Appointment criteria

The reviewers were appointed based on the following reasons:

  • demonstrated capabilities to provide quality, responsive and specialist advice
  • specialist experience in water modelling and floodplain harvesting
  • technical capabilities for the work
  • corporate knowledge and continuation of the work program
  • immediate availability to service the needs of the program
  • limited supply in the market for specialists (consultants that are independent from the department) with the required knowledge to provide expertise in water modelling and floodplain harvesting
  • vetting by the department as part of the contracts and pre-qualification scheme (maximising savings through negotiated price reductions, enhancing the available product range and increasing supplier contract performance).

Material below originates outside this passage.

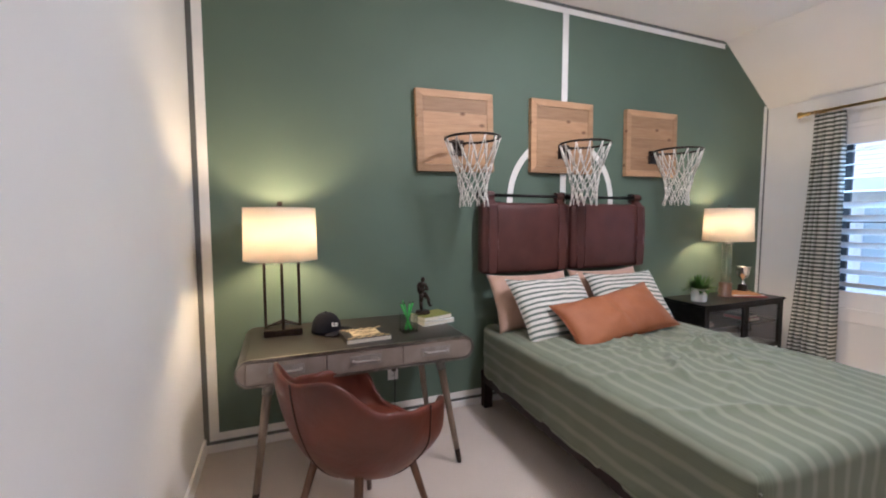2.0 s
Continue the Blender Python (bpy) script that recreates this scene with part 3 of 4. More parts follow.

In undertaking their review, the reviewers also consulted widely with peers in the Murray–Darling Basin Authority and other Commonwealth agencies, in addition to stakeholders from a wide range of interests, such as landholders and water users, plus environmental and natural resource group members. The department is confident that their review represents an independent assessment of the issues associated with the implementation of the NSW Floodplain Harvesting Policy.


Tony Weber

Tony Weber is a leading practitioner in the catchment modelling and water quality field in Australia. Prior to joining Alluvium, he worked at BMT WBM for 13 years where he led the water quality discipline across their Australian operations. Tony has over 27 years of experience in the water industry, delivering a range of catchment modelling, water-sensitive urban design, integrated water management, water quality and stormwater management projects.

Greg Claydon

Greg Claydon has extensive water industry and natural resources management knowledge, experience, and achievements, built on his roles as a senior executive with Queensland and Western Australia state government water, environment, and natural resources agencies. He is recognised at state, national, and international levels for his work in water and natural resources reforms.